# Instructions to follow:
Read through the data and report every line in which the word "Continue" occurs.

+ + + + + + +

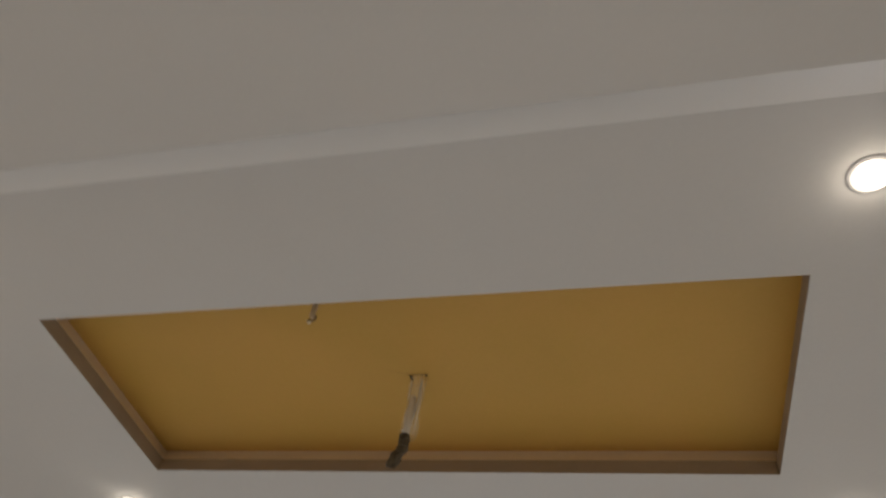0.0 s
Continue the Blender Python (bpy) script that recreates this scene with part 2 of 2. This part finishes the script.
def ceilings():
    room = (X_W, Y_S, X_E, Y_N)
    bm = bmesh.new()
    ring(bm, room, TRAY, Z_LOW, Z_TRAY - 0.001)
    structure(part("ceiling", bm, WHITE), "white painted plasterboard border of the stepped ceiling", "ceiling")
    bm = bmesh.new()
    ring(bm, room, DEEP, Z_TRAY, Z_TRAY + LIP)
    structure(part("ceiling_tray", bm, WHITE), "white painted raised tray of the stepped ceiling", "ceiling")
    bm = bmesh.new()
    g = grown(DEEP, COVE + 0.3)
    box(bm, g[0], g[1], Z_DEEP, g[2], g[3], Z_DEEP + 0.05)
    structure(part("ceiling_recess", bm, OCHRE), "ochre yellow painted panel in the long ceiling recess", "ceiling")
    bm = bmesh.new()
    high, rows = grown(DEEP, COVE), []
    for i in range(9):
        u = i / 8
        rows.append((grown(DEEP, 0.003 + (COVE - 0.003) * (0.55 * u + 0.45 * math.sin(u * math.pi / 2))), Z_TRAY + LIP + (Z_DEEP - Z_TRAY - LIP) * u))
    rows += [(grown(high, 0.02), Z_DEEP), (grown(high, 0.02), Z_TRAY + LIP)]
    loops = [[bm.verts.new((x, y, z)) for x, y in ((r[0], r[1]), (r[2], r[1]), (r[2], r[3]), (r[0], r[3]))] for r, z in rows]
    for a, b in zip(loops, loops[1:] + loops[:1]):
        for i in range(4):
            bm.faces.new((a[i], a[(i + 1) % 4], b[(i + 1) % 4], b[i]))
    structure(part("trim_recess", bm, COVE_TINTED), "white sloping cove tinted with bounce from the ochre panel", "trim")
    bm = bmesh.new()
    run = [Vector((0.363 - 0.262 * i / 30, 1.632 - 0.090 * i / 30 + 0.004 * noise.noise((i * 0.4, 2.0, 5.0)), Z_DEEP + 0.0022)) for i in range(31)]
    tube(bm, run, [0.0030 * (1 - 0.7 * i / 30) + 0.0008 * noise.noise((i * 0.9, 0.0, 3.0)) for i in range(31)], 8)
    structure(part("trim_seam", bm, SEAM, smooth=True), "faint filled crack running across the ochre panel", "trim")
    bm = bmesh.new()
    box(bm, X_W - WALL, Y_S - WALL, 2.9, X_E + WALL, Y_N + WALL, 3.05)
    structure(part("ceiling_slab", bm, PLASTER), "plain concrete slab over the false ceiling", "ceiling")
    structure(part("trim_tray", edge_band(TRAY, Z_LOW, Z_LOW + BAND), TAUPE), "taupe brown painted edge of the ceiling tray", "trim")
    structure(part("trim_lip", edge_band(DEEP, Z_TRAY, Z_TRAY + LIP), LIP_TINTED), "taupe painted edge of the ochre recess, tinted with ochre bounce", "trim")
    bm = bmesh.new()
    box(bm, TRAY[0] + 0.003, TRAY[1] + 0.003, Z_TRAY - 0.007, TRAY[2] - 0.003, TRAY[1] + 0.098, Z_TRAY - 0.001, 0.002)
    structure(part("trim_strip", bm, TRIM), "flat white strip along one edge of the ceiling tray", "trim")


def window():
    x0, x1, z0, z1 = WIN
    y = Y_N + WALL - 0.045
    frame_ob = new("window_1")
    structure(frame_ob, "dark glazed window set deep in the cream wall", "window")
    f, split = 0.035, -1.765
    bm = bmesh.new()
    for a in ((x0, z0, x1, z0 + f), (x0, z1 - 0.008, x1, z1), (x0, z0 + f, x0 + 0.012, z1 - 0.008), (x1 - 0.012, z0 + f, x1, z1 - 0.008)):
        box(bm, a[0], y, a[1], a[2], y + 0.04, a[3], 0.002)
    part("window_frame", bm, ALU, frame_ob, "dark aluminium frame")
    bm = bmesh.new()
    box(bm, split + 0.004, y + 0.024, z0 + f, x1 - 0.012, y + 0.030, z1 - 0.008)
    pane = part("pane", bm, GLASS, frame_ob, "dark clear glass")
    pane.visible_shadow = False
    bm = bmesh.new()
    box(bm, x0 + 0.012, y + 0.006, z0 + f, split - 0.004, y + 0.012, z1 - 0.008)
    part("pane", bm, FROSTED, frame_ob, "dark grey-green frosted pane")
    bm = bmesh.new()
    box(bm, split - 0.004, y + 0.003, z0 + f, split + 0.010, y + 0.034, z1 - 0.008, 0.002)
    part("meeting_rail", bm, ALU, frame_ob)
    bm = bmesh.new()
    box(bm, x0, Y_N - 0.02, z0 - 0.03, x1, y, z0 + 0.002, 0.004)
    part("window_sill", bm, PLASTER, frame_ob)


# ---- fittings ----
def downlight(radius, depth, shine, label, group):
    ob = new("downlight")
    tagged(ob, label, "downlight", group)
    bm = bmesh.new()
    r = radius
    lathe(bm, [(r * 0.94, 0.0), (r * 0.94, -0.0034), (r * 1.12, -0.0036), (r * 1.17, -0.0030), (r * 1.20, -0.0016), (r * 1.21, 0.0)])
    part("bezel", bm, BEZEL, ob, "white enamelled ring")
    bm = bmesh.new()
    # the dome is made up, to give the lit core a rounder look
    turn = [i / 9 * math.pi / 2 for i in range(10)]
    loops = lathe(bm, [(r * 1.00, -0.001)] + [(max(r * 1.00 * math.cos(a), 0.0015), -0.003 - (depth - 0.003) * math.sin(a)) for a in turn])
    bm.faces.new(loops[-1])
    part("lens", bm, shine, ob, "glowing diffuser with an added dome", smooth=True)
    return ob


def lights():
    warm = downlight(0.037, WARM_DOME, WARM_GLOW, "lit warm white round downlight in the ceiling tray", "warm ceiling downlights")
    for i, (x, y) in enumerate(WARM):
        m = Matrix.Translation((x, y, Z_TRAY))
        if i:
            copy_thing(warm, m)
        else:
            warm.matrix_basis = m
    cool = downlight(0.052, COOL_DOME, COOL_GLOW, "lit cool white round downlight beside the cream wall", "cool ceiling downlights")
    for i, (x, y) in enumerate(COOL):
        m = Matrix.Translation((x, y, Z_LOW))
        if i:
            copy_thing(cool, m)
        else:
            cool.matrix_basis = m


def ceiling_wires():
    """The wires left for a hanging lamp, in a milky plastic sleeve, their ends taped up."""
    ob = new("ceiling_wires")
    tagged(ob, "taped wires in a milky plastic sleeve hanging from the ochre panel", "wiring")
    ob.location = (0.3910, 1.6505, Z_DEEP)
    bm = bmesh.new()
    turn = Matrix.Rotation(radians(-3), 4, "Z")
    # solid dark strips give the gaps their shade; no hole is cut
    box(bm, -0.0290, -0.0190, -0.0026, -0.0199, 0.0060, 0.0030)
    box(bm, 0.0211, -0.0190, -0.0026, 0.0272, -0.0080, 0.0030)
    box(bm, -0.0197, -0.0185, -0.0009, 0.0209, -0.0172, 0.0030)
    bmesh.ops.transform(bm, matrix=turn, verts=bm.verts)
    part("gap_strips", bm, GAP_SHADE, ob, "dark strips as shade in the gaps of the cut-out")
    bm = bmesh.new()
    box(bm, -0.0200, -0.0168, -0.0022, 0.0210, 0.0150, 0.0030, 0.0010)
    bmesh.ops.transform(bm, matrix=turn, verts=bm.verts)
    part("cover", bm, OCHRE, ob, "ochre painted cover in the cut-out")

    rnd = random.Random(4)

    def down(u):
        return Vector((-0.002 + 0.004 * u, 0.0, -0.004 - 0.212 * u))

    bm = bmesh.new()
    steps = [i / 18 for i in range(19)]
    tube(bm, [down(u) for u in steps], [0.0245 - 0.0025 * u + 0.0012 * math.sin(9 * u) + 0.001 * rnd.random() for u in steps], 24, cap=False)
    for v in bm.verts:
        v.co += 0.0035 * noise.noise_vector(v.co * 45)
    part("sleeve", bm, SLEEVE, ob, "milky translucent plastic sleeve", smooth=True)
    # pale slivers drawn as the highlights on the sleeve's edges
    for side, first, last in ((-0.0205, 0.04, 0.42), (0.0205, 0.10, 0.95), (-0.0200, 0.55, 0.80)):
        bm = bmesh.new()
        run = [first + (last - first) * i / 10 for i in range(11)]
        tube(bm, [down(u) + Vector((side * (1 - 0.16 * u) + 0.0012 * noise.noise((u * 9, side * 90, 1.0)), -0.006, 0)) for u in run],
             [0.0004 + 0.0022 * math.sin(math.pi * i / 10) for i in range(11)], 8)
        part("sleeve_highlight", bm, SLEEVE_SHINE, ob, "pale painted highlight along the sleeve", smooth=True)
    bm = bmesh.new()
    tube(bm, [(0.007, 0.0, 0.0), (0.009, 0.004, -0.07), (0.004, 0.004, -0.14), (-0.004, 0.0, -0.212)], 0.0030, 8)
    part("wire", bm, WIRE_W, ob, "white wire")
    bm = bmesh.new()
    tube(bm, [(-0.0070, 0.0, -0.066), (-0.0070, 0.0, -0.070), (-0.0068, 0.0, -0.078), (-0.0060, 0.0, -0.125), (-0.0060, 0.0, -0.170), (-0.0062, 0.0, -0.214)],
         [0.002, 0.0065, 0.0098, 0.0112, 0.0108, 0.0100], 14)
    part("wire", bm, WIRE_G, ob, "grey sheathed cable", smooth=True)

    # the taped joint: a short upright barrel, a crooked middle and a flat-cut end
    path = [(-0.0080, 0.0, -0.205), (-0.0078, 0.0, -0.210), (-0.0066, 0.0, -0.226), (-0.0042, 0.001, -0.238), (-0.0060, 0.002, -0.253), (-0.0120, 0.002, -0.266),
            (-0.0195, 0.002, -0.280), (-0.0260, 0.002, -0.294), (-0.0300, 0.002, -0.305), (-0.0310, 0.002, -0.310)]
    girth = [0.0095, 0.0150, 0.0158, 0.0140, 0.0160, 0.0138, 0.0162, 0.0166, 0.0130, 0.0080]
    fine = [(Vector(path[i]).lerp(path[i + 1], k / 4), girth[i] + (girth[i + 1] - girth[i]) * k / 4) for i in range(len(path) - 1) for k in range(4)]
    bm = bmesh.new()
    tube(bm, [p for p, _ in fine], [r for _, r in fine], 28)
    for v in bm.verts:
        v.co += 0.0040 * noise.noise_vector(v.co * 60) + 0.0024 * noise.noise_vector(v.co * 150)
    taped = part("taped_end", bm, TAPE, ob, "bent black taped joint", smooth=True)
    for at, wide, girth_here in ((0.30, 0.0028, 0.0153), (0.44, 0.0022, 0.0160), (0.60, 0.0020, 0.0150)):
        i = int(at * (len(fine) - 1))
        a, way = fine[i][0], (fine[i + 1][0] - fine[i][0]).normalized()
        way = (way + Vector((0.3, 0.0, 0.25))).normalized()
        bm = bmesh.new()
        tube(bm, [a - way * wide * 0.5, a, a + way * wide * 0.5], [girth_here * 0.97, girth_here * 1.03, girth_here * 0.97], 20)
        for v in bm.verts:
            v.co += 0.0040 * noise.noise_vector(v.co * 60)
        part("tape_edge", bm, TAPE_EDGE, taped, "greyish edge of the tape", smooth=True)
    bm = bmesh.new()
    tube(bm, [(-0.0085, -0.0150, -0.204), (-0.0068, -0.0195, -0.208), (-0.0050, -0.0190, -0.212)], [0.0022, 0.0050, 0.0020], 10)
    part("wire_end", bm, WIRE_W, taped, "bare white wire end", smooth=True)


def ceiling_hook():
    """A smeared cable stub with a curl of wire and a dab of filler."""
    ob = new("ceiling_hook")
    tagged(ob, "short paint-smeared cable stub with a curled wire end", "wiring")
    ob.location = (0.178, 1.296, Z_DEEP)
    bm = bmesh.new()
    lathe(bm, [(0.0005, -0.0015), (0.006, -0.0018), (0.011, -0.0012), (0.013, 0.0)], 18)
    part("patch", bm, PUTTY, ob, "rough filler round the hole")
    bm = bmesh.new()
    tube(bm, [(-0.003, 0.0, 0.0), (-0.003, 0.0, -0.020), (-0.002, 0.0, -0.040), (-0.001, 0.0, -0.056), (0.0, 0.0, -0.070), (0.002, 0.001, -0.080)], [0.0060, 0.0070, 0.0084, 0.0076, 0.0080, 0.0040], 14)
    for v in bm.verts:
        v.co += 0.0022 * noise.noise_vector(v.co * 110)
    part("cable_end", bm, PUTTY, ob, "paint smeared cable stub", smooth=True)
    # the curl is coloured dark brown to draw its shaded side
    bm = bmesh.new()
    curl = []
    for i in range(19):
        a = math.pi * 0.80 + i / 18 * 4.6
        curl.append((0.003 + 0.0125 * math.cos(a), 0.002 + 0.005 * math.sin(a * 0.7), -0.084 + 0.0085 * math.sin(a)))
    tube(bm, curl, 0.0030, 8)
    part("wire", bm, WIRE_SHADED, ob, "curled wire coloured dark brown as shading", smooth=True)
    bm = bmesh.new()
    tube(bm, [(-0.010, 0.002, -0.090), (-0.006, 0.002, -0.095), (0.000, 0.002, -0.098), (0.005, 0.002, -0.097)], [0.0012, 0.0042, 0.0046, 0.0014], 10)
    for v in bm.verts:
        v.co += 0.0018 * noise.noise_vector(v.co * 130)
    part("filler_dab", bm, DAB, ob, "pale dab of filler", smooth=True)


shell()
ceilings()
window()
lights()
ceiling_wires()
ceiling_hook()
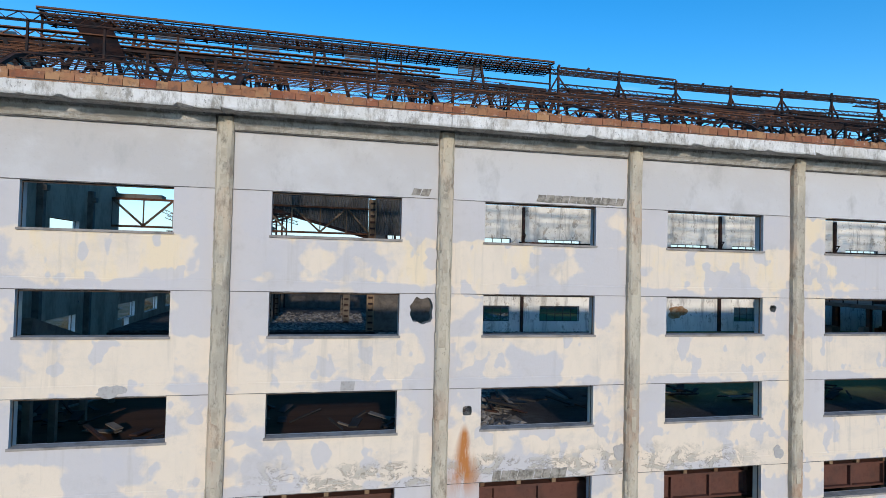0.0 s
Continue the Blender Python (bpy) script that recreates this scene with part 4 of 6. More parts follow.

+ + + + + + +

# Reply to the exercise:
Continue the Blender Python (bpy) script that recreates this scene with part 2 of 2. This part finishes the script.
Continue the Blender Python (bpy) script that recreates this scene with part 4 of 6. More parts follow.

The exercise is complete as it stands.